● **Instructions to follow**:
Output the full listing below exactly as it reads, and skip anything that is a picture.

● ● ● ● ●

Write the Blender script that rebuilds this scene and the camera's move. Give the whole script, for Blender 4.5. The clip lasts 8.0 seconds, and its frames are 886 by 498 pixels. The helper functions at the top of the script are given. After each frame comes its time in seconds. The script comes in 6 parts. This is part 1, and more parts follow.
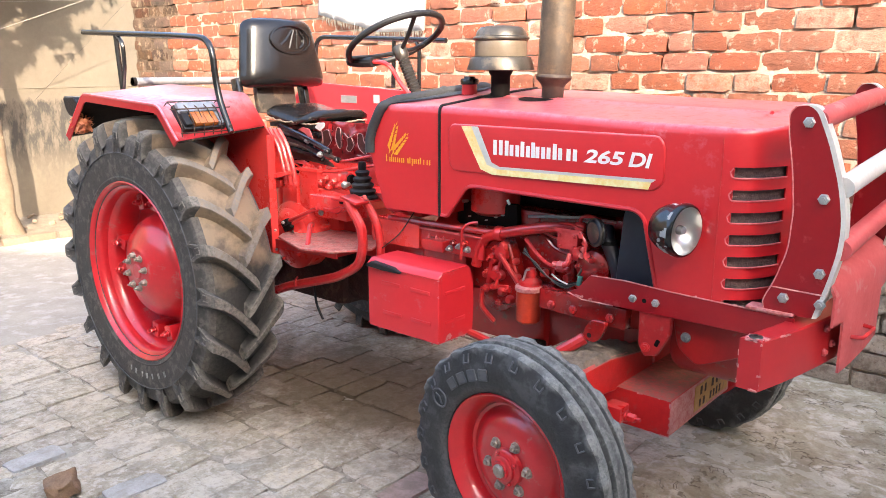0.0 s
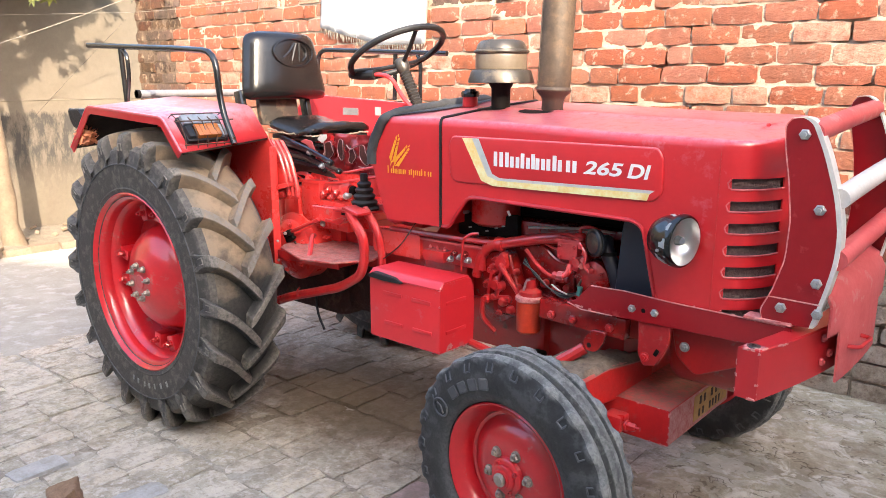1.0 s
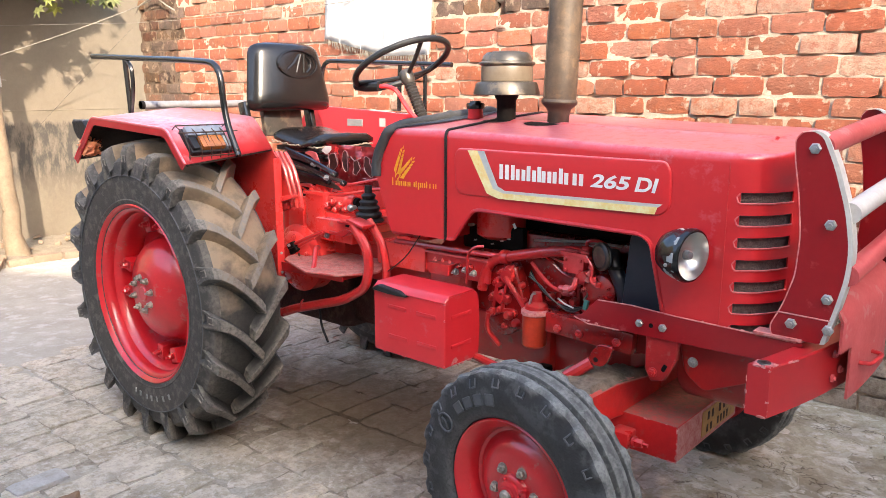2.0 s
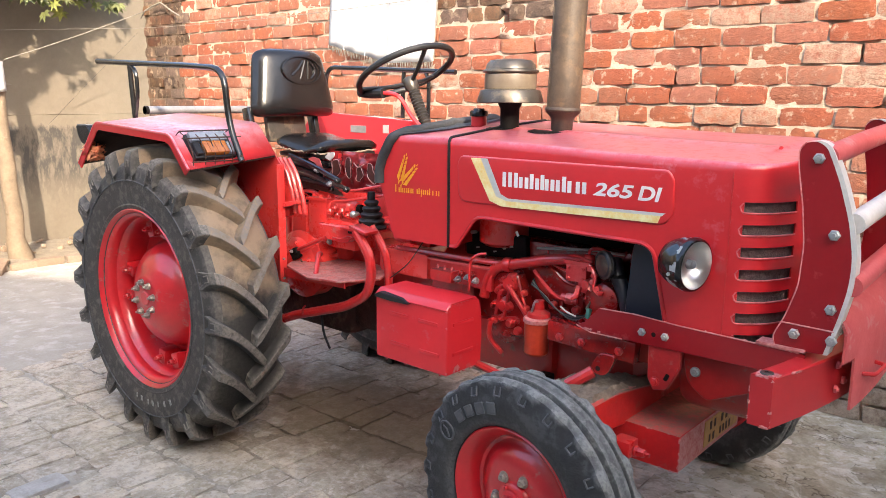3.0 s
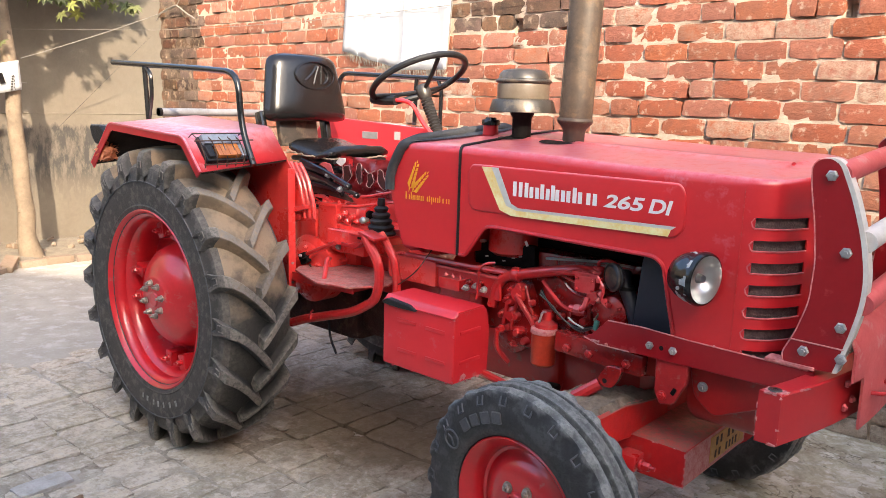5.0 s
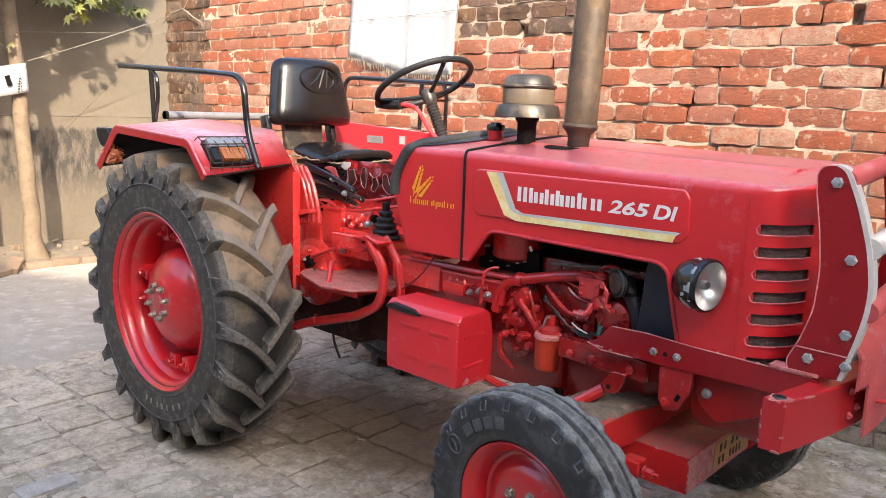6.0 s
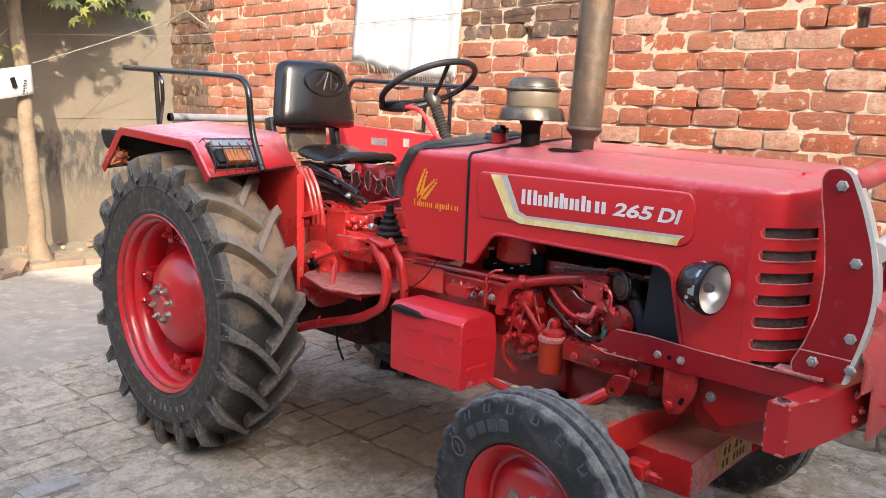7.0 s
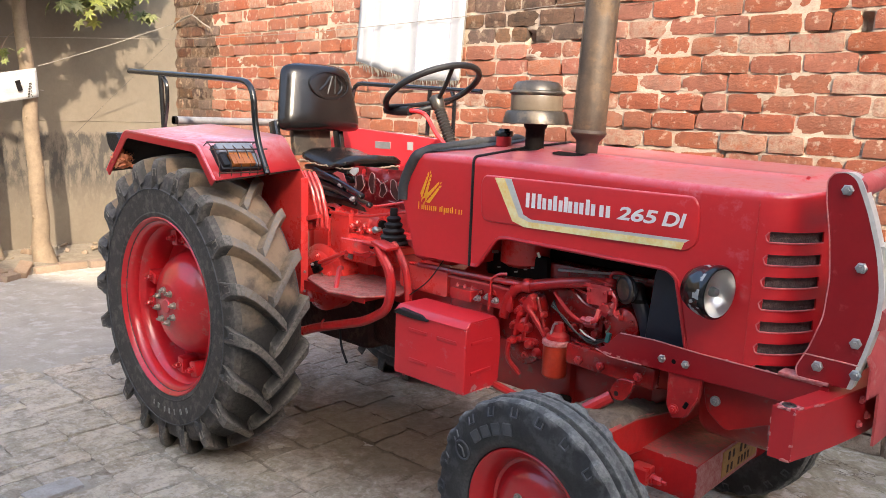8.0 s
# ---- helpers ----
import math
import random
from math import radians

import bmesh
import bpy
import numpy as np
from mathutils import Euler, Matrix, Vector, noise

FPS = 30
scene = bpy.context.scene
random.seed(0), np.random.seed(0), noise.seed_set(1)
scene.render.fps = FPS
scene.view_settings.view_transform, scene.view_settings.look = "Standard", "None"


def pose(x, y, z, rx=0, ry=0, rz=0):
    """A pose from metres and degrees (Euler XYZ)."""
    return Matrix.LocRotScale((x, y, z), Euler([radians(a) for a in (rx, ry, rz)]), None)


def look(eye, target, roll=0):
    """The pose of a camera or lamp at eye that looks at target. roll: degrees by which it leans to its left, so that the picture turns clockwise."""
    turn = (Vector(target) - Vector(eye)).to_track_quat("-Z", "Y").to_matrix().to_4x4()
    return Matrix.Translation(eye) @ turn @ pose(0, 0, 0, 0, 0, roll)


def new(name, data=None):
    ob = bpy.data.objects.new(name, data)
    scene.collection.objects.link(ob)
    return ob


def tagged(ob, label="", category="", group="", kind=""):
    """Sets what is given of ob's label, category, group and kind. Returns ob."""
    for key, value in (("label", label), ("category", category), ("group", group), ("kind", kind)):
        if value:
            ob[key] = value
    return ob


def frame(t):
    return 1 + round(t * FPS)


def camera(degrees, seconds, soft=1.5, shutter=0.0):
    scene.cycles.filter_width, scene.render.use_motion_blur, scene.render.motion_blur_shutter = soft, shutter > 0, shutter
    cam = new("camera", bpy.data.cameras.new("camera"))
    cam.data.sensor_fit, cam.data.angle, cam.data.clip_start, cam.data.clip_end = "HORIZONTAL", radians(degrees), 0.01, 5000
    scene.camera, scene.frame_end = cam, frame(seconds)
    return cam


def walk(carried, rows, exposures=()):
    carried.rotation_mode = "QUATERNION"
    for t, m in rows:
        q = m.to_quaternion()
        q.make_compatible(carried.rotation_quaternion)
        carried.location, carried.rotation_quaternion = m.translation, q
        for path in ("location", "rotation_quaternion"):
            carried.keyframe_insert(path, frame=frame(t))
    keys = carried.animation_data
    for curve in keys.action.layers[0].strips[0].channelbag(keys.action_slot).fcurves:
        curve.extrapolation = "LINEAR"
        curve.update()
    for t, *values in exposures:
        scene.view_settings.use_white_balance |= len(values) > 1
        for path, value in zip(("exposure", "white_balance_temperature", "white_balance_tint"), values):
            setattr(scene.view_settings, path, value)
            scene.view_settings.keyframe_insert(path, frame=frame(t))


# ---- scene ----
from mathutils import Vector as V

# ---------------------------------------------------------------- camera
cam = camera(60.0, 8.0, soft=0.75)
walk(cam, [
    (0.0, pose(2.9961, -2.2732, 1.4401, 76.769, 0.036, 40.865)),
    (0.5, pose(3.0037, -2.2811, 1.4385, 76.985, 0.035, 40.881)),
    (1.0, pose(3.0107, -2.2924, 1.4419, 77.639, 0.022, 40.910)),
    (1.5, pose(2.9956, -2.2829, 1.4467, 78.049, 0.066, 41.076)),
    (3.0, pose(2.9880, -2.2792, 1.4524, 78.799, -0.416, 41.387)),
    (3.5, pose(2.9885, -2.2802, 1.4520, 78.926, -0.795, 41.511)),
    (4.0, pose(2.9863, -2.2807, 1.4512, 79.103, -1.111, 41.768)),
    (4.5, pose(2.9846, -2.2812, 1.4534, 79.195, -1.424, 41.991)),
    (6.0, pose(2.9850, -2.2826, 1.4553, 79.645, -1.960, 42.584)),
    (6.5, pose(2.9847, -2.2839, 1.4551, 79.760, -2.041, 42.723)),
    (7.0, pose(2.9834, -2.2851, 1.4543, 79.840, -2.069, 42.835)),
    (7.5, pose(2.9828, -2.2880, 1.4547, 79.989, -2.132, 42.969)),
    (8.0, pose(2.9813, -2.2880, 1.4557, 80.056, -2.123, 43.076)),
], exposures=[(0.0, 2.85), (0.5, 2.83), (1.0, 2.73), (1.5, 2.65), (3.0, 2.49), (4.5, 2.41), (6.0, 2.29), (7.0, 2.26), (8.0, 2.17)])

# ---------------------------------------------------------------- light
SUN_AZ, SUN_EL = radians(-33), radians(30)      # azimuth from +x, and height
world = bpy.data.worlds.new("sky")
scene.world = world
world.use_nodes = True
wn = world.node_tree
sky = wn.nodes.new("ShaderNodeTexSky")
sky.sky_type = "NISHITA"
sky.sun_disc = False
sky.sun_elevation = SUN_EL
sky.sun_rotation = math.pi / 2 - SUN_AZ
sky.dust_density, sky.air_density, sky.ozone_density = 3.2, 1.0, 0.8
wn.nodes["Background"].inputs["Strength"].default_value = 0.15
wn.links.new(sky.outputs[0], wn.nodes["Background"].inputs["Color"])

sun_data = bpy.data.lights.new("sun", "SUN")
sun_data.energy, sun_data.angle, sun_data.color = 2.1, radians(0.8), (1.0, 0.85, 0.67)
sun = new("sun", sun_data)
sun_way = V((math.cos(SUN_EL) * math.cos(SUN_AZ), math.cos(SUN_EL) * math.sin(SUN_AZ), math.sin(SUN_EL)))
sun.matrix_world = look(sun_way * 30, (0, 0, 0))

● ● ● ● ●

● **Answer in full**:
Write the Blender script that rebuilds this scene and the camera's move. Give the whole script, for Blender 4.5. The clip lasts 8.0 seconds, and its frames are 886 by 498 pixels. The helper functions at the top of the script are given. After each frame comes its time in seconds. The script comes in 6 parts. This is part 1, and more parts follow.
0.0 s
1.0 s
2.0 s
3.0 s
5.0 s
6.0 s
7.0 s
8.0 s
# ---- helpers ----
import math
import random
from math import radians

import bmesh
import bpy
import numpy as np
from mathutils import Euler, Matrix, Vector, noise

FPS = 30
scene = bpy.context.scene
random.seed(0), np.random.seed(0), noise.seed_set(1)
scene.render.fps = FPS
scene.view_settings.view_transform, scene.view_settings.look = "Standard", "None"


def pose(x, y, z, rx=0, ry=0, rz=0):
    """A pose from metres and degrees (Euler XYZ)."""
    return Matrix.LocRotScale((x, y, z), Euler([radians(a) for a in (rx, ry, rz)]), None)


def look(eye, target, roll=0):
    """The pose of a camera or lamp at eye that looks at target. roll: degrees by which it leans to its left, so that the picture turns clockwise."""
    turn = (Vector(target) - Vector(eye)).to_track_quat("-Z", "Y").to_matrix().to_4x4()
    return Matrix.Translation(eye) @ turn @ pose(0, 0, 0, 0, 0, roll)


def new(name, data=None):
    ob = bpy.data.objects.new(name, data)
    scene.collection.objects.link(ob)
    return ob


def tagged(ob, label="", category="", group="", kind=""):
    """Sets what is given of ob's label, category, group and kind. Returns ob."""
    for key, value in (("label", label), ("category", category), ("group", group), ("kind", kind)):
        if value:
            ob[key] = value
    return ob


def frame(t):
    return 1 + round(t * FPS)


def camera(degrees, seconds, soft=1.5, shutter=0.0):
    scene.cycles.filter_width, scene.render.use_motion_blur, scene.render.motion_blur_shutter = soft, shutter > 0, shutter
    cam = new("camera", bpy.data.cameras.new("camera"))
    cam.data.sensor_fit, cam.data.angle, cam.data.clip_start, cam.data.clip_end = "HORIZONTAL", radians(degrees), 0.01, 5000
    scene.camera, scene.frame_end = cam, frame(seconds)
    return cam


def walk(carried, rows, exposures=()):
    carried.rotation_mode = "QUATERNION"
    for t, m in rows:
        q = m.to_quaternion()
        q.make_compatible(carried.rotation_quaternion)
        carried.location, carried.rotation_quaternion = m.translation, q
        for path in ("location", "rotation_quaternion"):
            carried.keyframe_insert(path, frame=frame(t))
    keys = carried.animation_data
    for curve in keys.action.layers[0].strips[0].channelbag(keys.action_slot).fcurves:
        curve.extrapolation = "LINEAR"
        curve.update()
    for t, *values in exposures:
        scene.view_settings.use_white_balance |= len(values) > 1
        for path, value in zip(("exposure", "white_balance_temperature", "white_balance_tint"), values):
            setattr(scene.view_settings, path, value)
            scene.view_settings.keyframe_insert(path, frame=frame(t))


# ---- scene ----
from mathutils import Vector as V

# ---------------------------------------------------------------- camera
cam = camera(60.0, 8.0, soft=0.75)
walk(cam, [
    (0.0, pose(2.9961, -2.2732, 1.4401, 76.769, 0.036, 40.865)),
    (0.5, pose(3.0037, -2.2811, 1.4385, 76.985, 0.035, 40.881)),
    (1.0, pose(3.0107, -2.2924, 1.4419, 77.639, 0.022, 40.910)),
    (1.5, pose(2.9956, -2.2829, 1.4467, 78.049, 0.066, 41.076)),
    (3.0, pose(2.9880, -2.2792, 1.4524, 78.799, -0.416, 41.387)),
    (3.5, pose(2.9885, -2.2802, 1.4520, 78.926, -0.795, 41.511)),
    (4.0, pose(2.9863, -2.2807, 1.4512, 79.103, -1.111, 41.768)),
    (4.5, pose(2.9846, -2.2812, 1.4534, 79.195, -1.424, 41.991)),
    (6.0, pose(2.9850, -2.2826, 1.4553, 79.645, -1.960, 42.584)),
    (6.5, pose(2.9847, -2.2839, 1.4551, 79.760, -2.041, 42.723)),
    (7.0, pose(2.9834, -2.2851, 1.4543, 79.840, -2.069, 42.835)),
    (7.5, pose(2.9828, -2.2880, 1.4547, 79.989, -2.132, 42.969)),
    (8.0, pose(2.9813, -2.2880, 1.4557, 80.056, -2.123, 43.076)),
], exposures=[(0.0, 2.85), (0.5, 2.83), (1.0, 2.73), (1.5, 2.65), (3.0, 2.49), (4.5, 2.41), (6.0, 2.29), (7.0, 2.26), (8.0, 2.17)])

# ---------------------------------------------------------------- light
SUN_AZ, SUN_EL = radians(-33), radians(30)      # azimuth from +x, and height
world = bpy.data.worlds.new("sky")
scene.world = world
world.use_nodes = True
wn = world.node_tree
sky = wn.nodes.new("ShaderNodeTexSky")
sky.sky_type = "NISHITA"
sky.sun_disc = False
sky.sun_elevation = SUN_EL
sky.sun_rotation = math.pi / 2 - SUN_AZ
sky.dust_density, sky.air_density, sky.ozone_density = 3.2, 1.0, 0.8
wn.nodes["Background"].inputs["Strength"].default_value = 0.15
wn.links.new(sky.outputs[0], wn.nodes["Background"].inputs["Color"])

sun_data = bpy.data.lights.new("sun", "SUN")
sun_data.energy, sun_data.angle, sun_data.color = 2.1, radians(0.8), (1.0, 0.85, 0.67)
sun = new("sun", sun_data)
sun_way = V((math.cos(SUN_EL) * math.cos(SUN_AZ), math.cos(SUN_EL) * math.sin(SUN_AZ), math.sin(SUN_EL)))
sun.matrix_world = look(sun_way * 30, (0, 0, 0))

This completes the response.